Pinned topic Nouns are not correctly recognized in Dutch

‏2013-03-20T09:29:38Z |
I am analyzing some documents related to Healthcare.
An example of the text is : "rustig voorste oogsegment".

For some reason, the word "oogsegment" is not recognized as a noun. What it does : it recognizes "oog" as noun and "segment" as "noun". When I try to search for "oogsegment" no document is found back. In the Content Analytics Studio, I see that the words "oog" and "segment" are recognized, but the word "oogsegment" isn't.

How can I solve this?
Updated on 2013-03-26T09:59:35Z at 2013-03-26T09:59:35Z by SystemAdmin
  • SystemAdmin
    SystemAdmin
    197 Posts

    Re: Nouns are not correctly recognized in Dutch

    ‏2013-03-20T14:54:11Z  
    This is due to the decomposition paradigm which decomposes "oogsegment" into oog and segment.
    You can add these type of compound words into a custom dictionary and use them in your model if you need to.
  • SystemAdmin
    SystemAdmin
    197 Posts

    Re: Nouns are not correctly recognized in Dutch

    ‏2013-03-25T15:00:43Z  
    This is due to the decomposition paradigm which decomposes "oogsegment" into oog and segment.
    You can add these type of compound words into a custom dictionary and use them in your model if you need to.
    Is there a way to switch off the "decomposition paradigm"? Working with a custom dictionary will be a hell of a job, because we will have a lot of "compound" words.
  • SystemAdmin
    SystemAdmin
    197 Posts

    Re: Nouns are not correctly recognized in Dutch

    ‏2013-03-26T09:59:35Z  
    Is there a way to switch off the "decomposition paradigm"? Working with a custom dictionary will be a hell of a job, because we will have a lot of "compound" words.
    If you want to see compound words as single tokens in the rules editor to write complex rules on top of them, I would suggest you create a rule to annotate any sequence of nouns with the feature "isConnectedToPrevious" as a "CompoundNoun" and use this new type in subsequent rules.
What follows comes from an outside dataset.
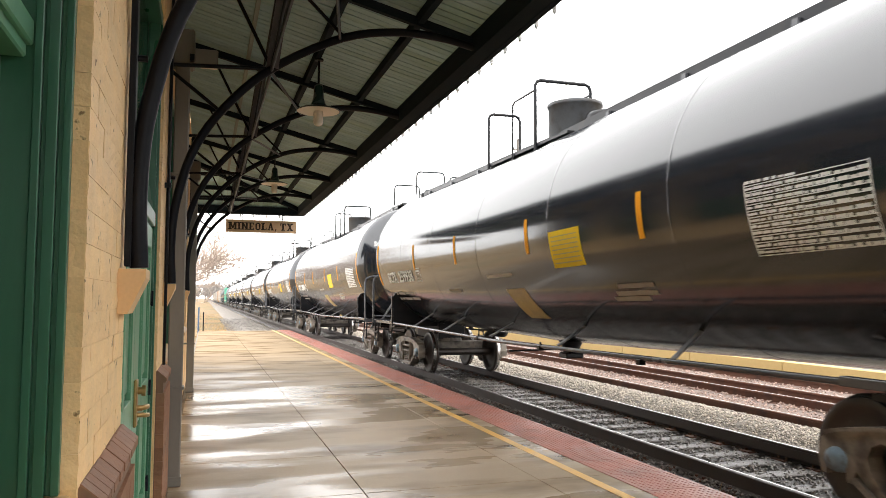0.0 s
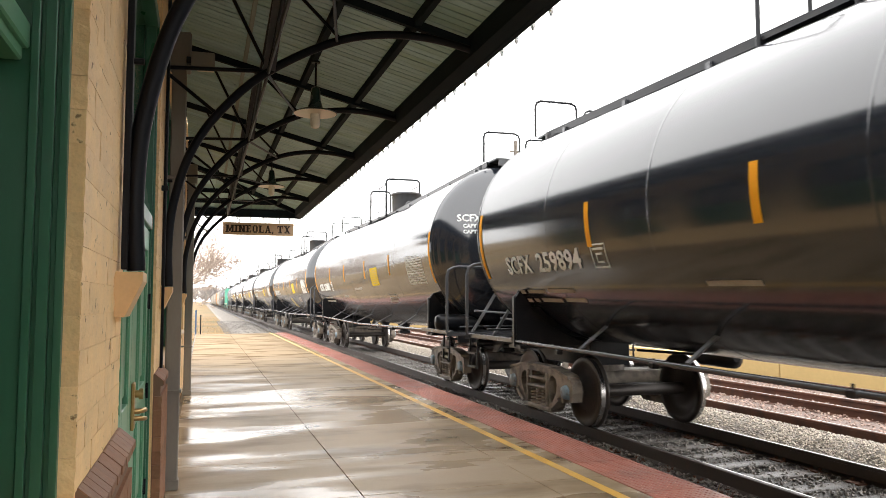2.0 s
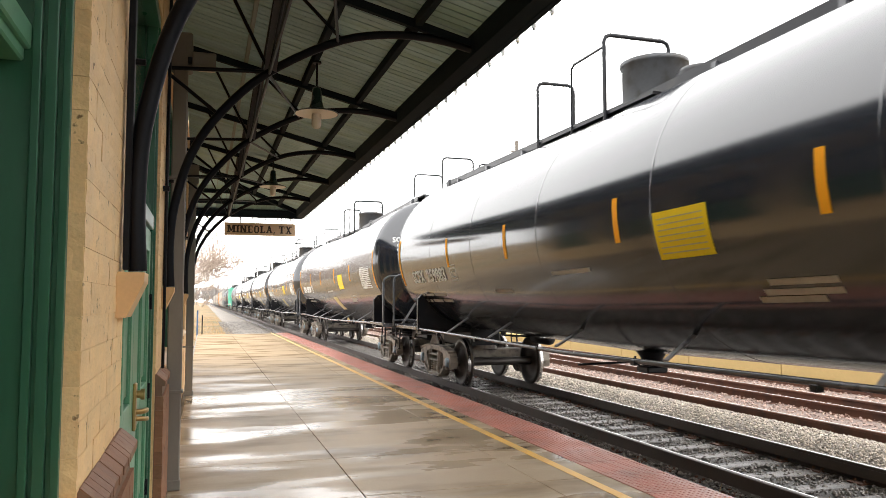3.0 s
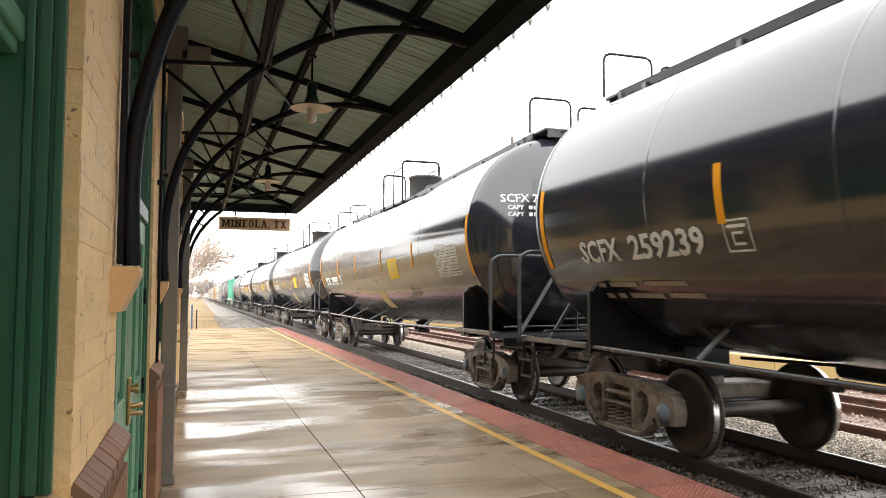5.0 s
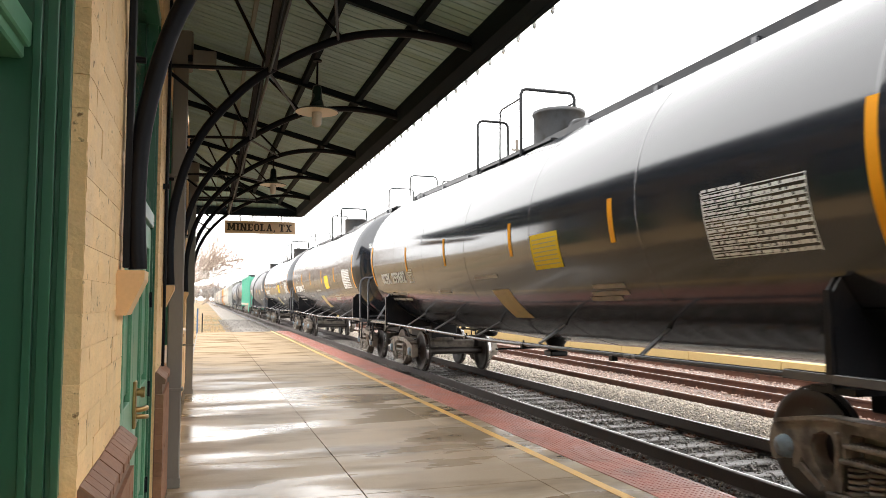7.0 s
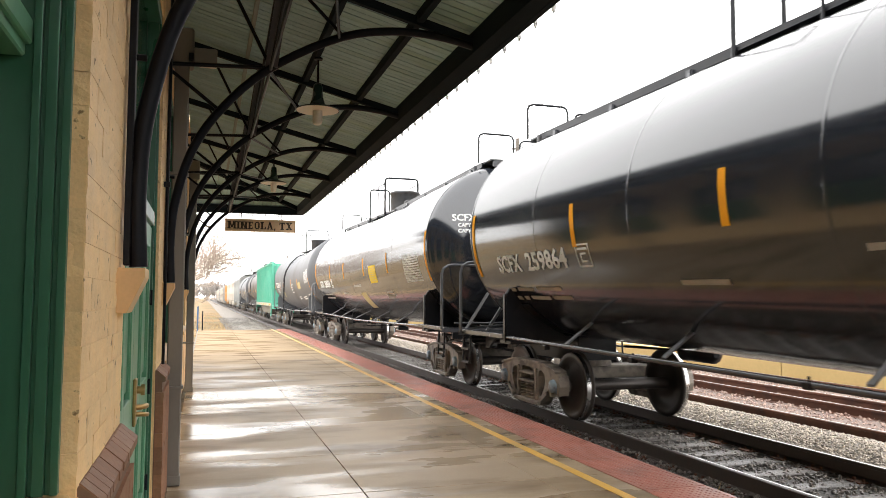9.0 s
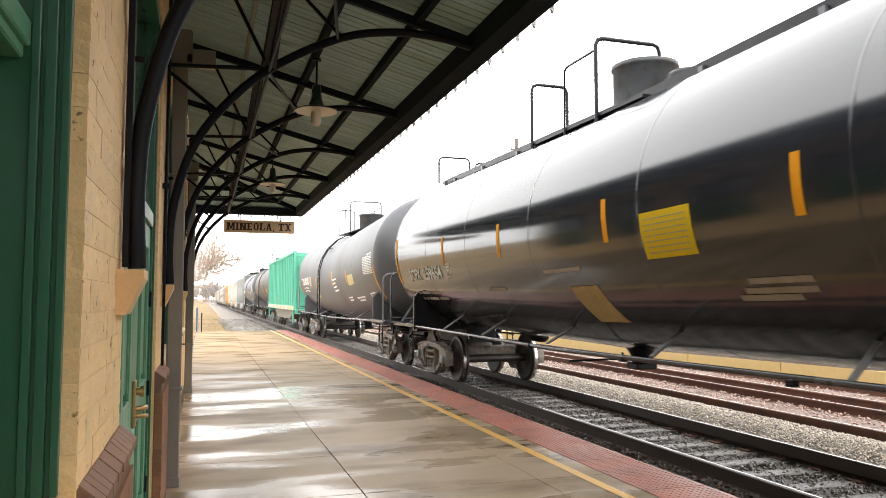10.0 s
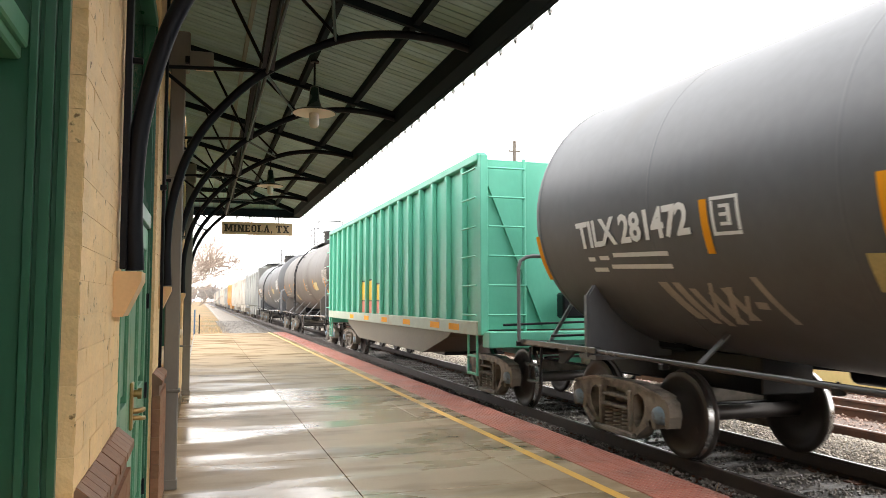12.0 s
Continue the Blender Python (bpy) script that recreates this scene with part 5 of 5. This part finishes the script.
def build_covered_hopper(label, paint, half=8.8):
    """A covered hopper far down the train: bulging ribbed body, roof hatches, end frames."""
    car = thing("covered_hopper", pose(0, 0, 0), label, "hopper car", "covered hoppers")
    b = half - 0.9
    outline = [(-1.0, 1.1), (-1.5, 1.35), (-1.58, 2.6), (-1.52, 3.9), (-1.2, 4.35), (-0.6, 4.55), (0.6, 4.55), (1.2, 4.35), (1.52, 3.9), (1.58, 2.6), (1.5, 1.35), (1.0, 1.1)]
    part("body", Form().prism(outline, -b + 0.6, b - 0.6, "y"), paint, car)
    for e in (-1, 1):
        for i in range(7):
            y = -b + 0.7 + i * (2 * b - 1.4) / 6
            part("rib", Form().box(*sorted((e * 1.5, e * 1.61)), y - 0.05, y + 0.05, 1.3, 4.0), paint, car)
    for s in (-1, 1):
        part("slope_sheet", Form().prism([(s * (b - 0.6), 4.3), (s * b, 4.3), (s * (b - 1.8), 1.4), (s * (b - 2.4), 1.4)], -1.45, 1.45), paint, car)
        part("end_frame", Form().box(-1.5, 1.5, *sorted((s * (b - 0.1), s * (b + 0.2))), 0.95, 1.2).box(-1.5, -1.4, *sorted((s * b, s * (b + 0.1))), 1.2, 4.3).box(1.4, 1.5, *sorted((s * b, s * (b + 0.1))), 1.2, 4.3), paint, car)
        build_coupler(car, half, s)
    part("running_board", Form().box(-0.8, 0.8, -b, b, 4.56, 4.62), FRAME_BLACK, car)
    part("hatch", Form().box(-0.35, 0.35, -b + 1, b - 1, 4.62, 4.76, chamfer=0.03), paint, car)
    ch = Form()
    for yc in (-3.0, 0.0, 3.0):
        ch.prism([(yc - 1.4, 1.2), (yc + 1.4, 1.2), (yc + 0.4, 0.5), (yc - 0.4, 0.5)], -1.3, 1.3)
    part("discharge_chute", ch, paint, car)
    build_truck(car, -half + 2.1)
    build_truck(car, half - 2.1)
    return car


TRAIN = []                    # (car, y of its middle at 0 s at an even speed)


def couple(car, length, at):
    TRAIN.append((car, at + length / 2))
    return at + length


here = COUPLER_5S + 5 * SPEED - 5 * CAR
first, first_tank = build_tank_car("glossy black tank car with amber stripes and white stencils", TANK_BLACK)
# the first car is never in view; added to block light behind the eye
cars = [first] + [copy_thing(first, pose(0, 0, 0)) for _ in range(8)]
for car, number in zip(cars, ("259917", "259938", "259894", "259883", "259239", "259932", "259692", "259864", "259654")):
    mark_tank(next(o for o in car.children if o.name.startswith("tank") and not o.name.startswith("tank_")), number)
    here = couple(car, CAR, here)


def build_brake_end(car):
    """Hand brake wheel, reservoir and piping on the leading end of one car."""
    y = -CAR / 2 + 0.47
    wheel = Form()
    ring = [(-0.2 + 0.35 * math.cos(k * math.pi / 12), y, 1.93 + 0.35 * math.sin(k * math.pi / 12)) for k in range(25)]
    wheel.tube(ring, 0.022, 6, caps=False)
    for k in range(5):
        a = 0.3 + k * 2 * math.pi / 5
        wheel.tube([(-0.2, y + 0.03, 1.93), (-0.2 + 0.35 * math.cos(a), y, 1.93 + 0.35 * math.sin(a))], 0.014, 6)
    wheel.lathe([(0.02, -0.03), (0.07, -0.02), (0.07, 0.06)], (-0.2, y, 1.93), "y", 12)
    part("hand_wheel", wheel, RAILING, car)
    part("brake_housing", Form().box(-0.42, 0.08, y + 0.04, y + 0.14, 1.62, 2.18, chamfer=0.05), FRAME_BLACK, car)
    part("air_reservoir", Form().lathe([(0.02, -0.42), (0.12, -0.4), (0.155, -0.33), (0.155, 0.33), (0.12, 0.4), (0.02, 0.42)], (-1.1, -CAR / 2 + 1.2, 1.27), "x", 18), FRAME_BLACK, car)
    # added disc: a green light's spot, painted here as part of the car
    part("marker_disc", Form().lathe([(0.02, -0.02), (0.05, -0.015), (0.05, 0.01)], (-0.14, y - 0.05, 1.9), "y", 12), GREEN_LAMP, car, "bright green painted disc in place of a green light")
    part("release_handle", Form().tube([(-0.33, y - 0.02, 1.52), (-0.3, y - 0.02, 1.7)], 0.03, 6), RED_PAINT, car, "red-orange release handle")
    for p in ([(-1.0, 1.5), (-0.5, 1.46), (0.7, 1.44)], [(-0.5, 1.36), (0.1, 1.3), (0.9, 1.32)], [(-0.1, 1.6), (-0.1, 1.15)], [(0.25, 1.7), (0.28, 1.2), (0.6, 1.05)]):
        part("brake_pipe", Form().tube([(x, y - 0.02, z) for x, z in p], 0.018, 6), SHEEN_BAR, car)
    part("chain", Form().tube([(0.1, y, 1.62), (0.12, y + 0.02, 1.1)], 0.016, 5), RAILING, car)


build_brake_end(cars[3])
G_HALF = 17.7 / 2
grey, grey_tank = build_tank_car("dull dark grey tank car with white lettering and side ladder", TANK_GREY, half=G_HALF, board=False, end=1.2, R=1.6, cz=2.76, lead=0.46, trail=-0.04)
mark_grey_tank(grey_tank, "TILX 281472", 1.6, 2.76, G_HALF)
here = couple(grey, 17.7, here)
here = couple(build_open_hopper(), 16.4, here)
dusty, dusty_tank = build_tank_car("dusty brown-grey tank car with faded print", TANK_DUSTY, half=8.0, R=1.48, cz=2.75, board=False, end=1.2)
mark_grey_tank(dusty_tank, "", 1.48, 2.75, 8.0)
here = couple(dusty, 16.0, here)
dark2 = copy_thing(grey, pose(0, 0, 0))
here = couple(dark2, 17.7, here)
hop = build_covered_hopper("light grey covered hopper wagon far down the train", GREY_CAR)
here = couple(hop, 17.6, here)
white = build_covered_hopper("off-white covered hopper wagon far down the train", WHITE_CAR)
here = couple(white, 17.6, here)
here = couple(copy_thing(white, pose(0, 0, 0)), 17.6, here)
orange = build_covered_hopper("orange covered hopper wagon far down the train", ORANGE_CAR)
here = couple(orange, 17.6, here)
for k in range(8):
    here = couple(copy_thing(white if k % 3 else hop, pose(0, 0, 0)), 17.6, here)


# ---- beyond the platform ----
def grow(form, p, d, length, r, depth, rnd):
    """A limb that bends a little and forks into thinner ones."""
    pts, rs, q, w = [p.copy()], [r], p.copy(), d.copy()
    for i in range(2):
        w = (w + Vector((rnd.uniform(-1, 1), rnd.uniform(-1, 1), rnd.uniform(-0.5, 0.8))) * 0.2).normalized()
        q = q + w * length / 2
        pts.append(q.copy())
        rs.append(max(0.022, r * (1 - 0.2 * (i + 1))))
    form.tube(pts, rs, 3 if depth < 3 else 5, caps=False)
    if depth == 0:
        return
    for k in range(3):
        axis = Vector((rnd.uniform(-1, 1), rnd.uniform(-1, 1), rnd.uniform(-0.35, 0.8))).normalized()
        grow(form, pts[1 + (k % 2)], (w * 0.85 + axis * 0.75).normalized(), length * rnd.uniform(0.6, 0.82), max(0.022, rs[-1] * 0.6), depth - 1, rnd)


def build_bare_tree(x, y, h, seed, material, label):
    rnd = random.Random(seed)
    tree = thing("bare_tree", pose(x, y, -0.42), label, "tree", "bare winter trees")
    top = Vector((rnd.uniform(-0.2, 0.2), 0, h * 0.3))
    part("trunk", Form().tube([(0, 0, -0.1), (0.02, 0, h * 0.05), (top.x * 0.5, 0, h * 0.18), tuple(top)], [h * 0.03, h * 0.024, h * 0.02, h * 0.017], 9), material, tree)
    crown = Form()
    for k in range(10):
        a = k * 0.63 + rnd.uniform(-0.2, 0.2)
        grow(crown, top * rnd.uniform(0.72, 1.0), Vector((math.cos(a), math.sin(a), rnd.uniform(0.15, 1.1))).normalized(), h * rnd.uniform(0.2, 0.3), h * 0.008, 5, rnd)
    tagged(part("crown", crown, material, tree, "leafless crown of fine branches"), kind="stuff")
    return tree


build_bare_tree(-2.1, 60, 11.0, 4, BARK, "pale leafless tree beside the track beyond the platform")
build_bare_tree(-4.0, 84, 9.5, 9, BARK, "leafless tree with a spreading crown farther along")

# far winter woods along and across the end of the line
woods, rnd = Form(), random.Random(12)
for k in range(230):
    kind = k % 4
    if kind == 0:
        x, y = rnd.uniform(-70, -10), rnd.uniform(200, 420)
    elif kind == 1:
        x, y = rnd.uniform(15, 60), rnd.uniform(170, 420)
    else:
        x, y = rnd.uniform(-70, 110), rnd.uniform(470, 560)
    h, r = rnd.uniform(9, 15), y * 0.0008
    woods.tube([(x, y, -0.5), (x + rnd.uniform(-0.3, 0.3), y, h * 0.5)], [r, r], 4, caps=False)
    for j in range(24):
        a, z = rnd.uniform(0, 6.28), rnd.uniform(0.2, 0.62) * h
        w = rnd.uniform(0.12, 0.36) * h
        tip = (x + math.cos(a) * w, y + math.sin(a) * w, min(h, z + rnd.uniform(0.15, 0.4) * h))
        mid = (x + math.cos(a) * w * 0.5, y + math.sin(a) * w * 0.5, z + 0.1 * h)
        woods.tube([(x, y, z), mid, tip], [r, r * 0.8, r * 0.6], 3, caps=False)
        for i in range(2):
            woods.tube([mid, (mid[0] + rnd.uniform(-1.6, 1.6), mid[1] + rnd.uniform(-1, 1), mid[2] + rnd.uniform(0.3, 2.2))], [r * 0.7, r * 0.5], 3, caps=False)
tagged(part("far_woods", woods, FAR_BARK), "hazy grey-brown leafless woods along the far line", "woods", kind="stuff")

# straw-coloured tufts beyond the platform end
g, rnd = Form(), random.Random(14)
for k in range(9000):
    x, y = rnd.uniform(-14, 1.6), 41 + 60 * rnd.random() ** 1.8
    h, a = rnd.uniform(0.05, 0.16), rnd.uniform(0, 6.28)
    dx, dy = 0.02 * math.cos(a), 0.02 * math.sin(a)
    lx, ly = rnd.uniform(-0.05, 0.05), rnd.uniform(-0.05, 0.05)
    g.add([(x - dx, y - dy, -0.41), (x + dx, y + dy, -0.41), (x + lx, y + ly, -0.4 + h)], [(0, 1, 2)])
me = bpy.data.meshes.new("dry_grass")
me.from_pydata(g.v, [], g.f)
me.materials.append(GRASS)
tagged(new("dry_grass", me), "straw-coloured dry grass beyond the platform end", "grass", kind="stuff")

fence = thing("railing", pose(-0.32, 40.3, -0.4), "dark steel railing at the platform end", "railing")
for y in (0, 1.6, 3.2):
    part("post", Form().tube([(0, y, 0), (0, y, 1.55)], 0.03, 8), BLUE_PAINT, fence)
for z in (0.8, 1.5):
    part("rail", Form().tube([(0, 0, z), (0, 3.2, z)], 0.022, 6), BLUE_PAINT, fence)
post = thing("marker_post", pose(-0.08, 44.0, -0.42), "short dark steel post in dry grass", "post")
part("shaft", Form().tube([(0, 0, 0), (0, 0, 1.25)], 0.03, 8), IRON, post)
part("cap", Form().lathe([(0.04, 1.24), (0.045, 1.27), (0.01, 1.29)], n=10), IRON, post)

pole = thing("utility_pole", pose(14.2, 32.8, 0.22), "grey timber utility pole with crossarm beyond the tracks", "utility pole")
part("pole", Form().tube([(0, 0, 0), (0, 0, 9.1)], [0.13, 0.08], 10), POLE_WOOD, pole)
part("crossarm", Form().box(-0.28, 0.28, -0.04, 0.04, 8.55, 8.62), POLE_WOOD, pole)
for x in (-0.24, 0.24):
    part("insulator", Form().lathe([(0.02, 8.62), (0.035, 8.65), (0.04, 8.7), (0.02, 8.73)], (x, 0, 0), "z", 8), ZINC, pole)

fence = thing("white_fence", pose(23.6, 14, 0.22), "low white picket fence across the street", "fence")
picket = Form().box(-0.02, 0.02, -0.05, 0.05, 0.05, 0.72, chamfer=0.01).mesh("picket", FENCE_WHITE)
for i in range(220):
    part("picket", picket, FENCE_WHITE, fence, at=pose(0, 0.2 * i, 0))
for z in (0.2, 0.55):
    part("fence_rail", Form().box(0.02, 0.06, -0.1, 44, z, z + 0.08), FENCE_WHITE, fence)
for i in range(12):
    part("fence_post", Form().box(0.02, 0.12, 4 * i - 0.06, 4 * i + 0.04, 0, 0.8, chamfer=0.01), FENCE_WHITE, fence)


# ---- what moves ----
def motions():
    steps = 361
    ahead = ((0, 0.28), (0.5, 0.2), (1, 0.2), (2, 0.15), (3, 0.16), (4, 0.05), (5, 0), (5.5, 0.02), (6, 0.17), (6.5, 0.06), (7, 0.01), (8, 0),
             (9, 0), (9.5, 0.05), (10, 0.19), (10.5, 0.06), (11, 0.02), (11.5, 0.06), (12, 0.09))     # small changes of pace, in metres
    for car, y in TRAIN:
        walk(car, [(t, pose(TRACK_X, y - SPEED * t - d, RAIL_Z)) for t, d in ahead])
    for car, _ in TRAIN[1:11]:
        for ob in car.children_recursive:
            if ob.name.startswith("wheelset"):
                y = ob.matrix_basis.translation.y
                walk(ob, [(i / 30, pose(0, y, 0.457, -math.degrees(-SPEED / 30 * i / 0.457) % 360)) for i in range(steps)])


motions()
So it is a bit like creating a shallow parsing grammar for your model.

    If you really want to turn off decomposition, then it is an advanced usage and you need to contact IBM via the support channel from which you bought the ICA license.

    It is possible to turn off decomposition, but please be aware that there are side effects, mainly on the Part of speech tagging precision which may degrade.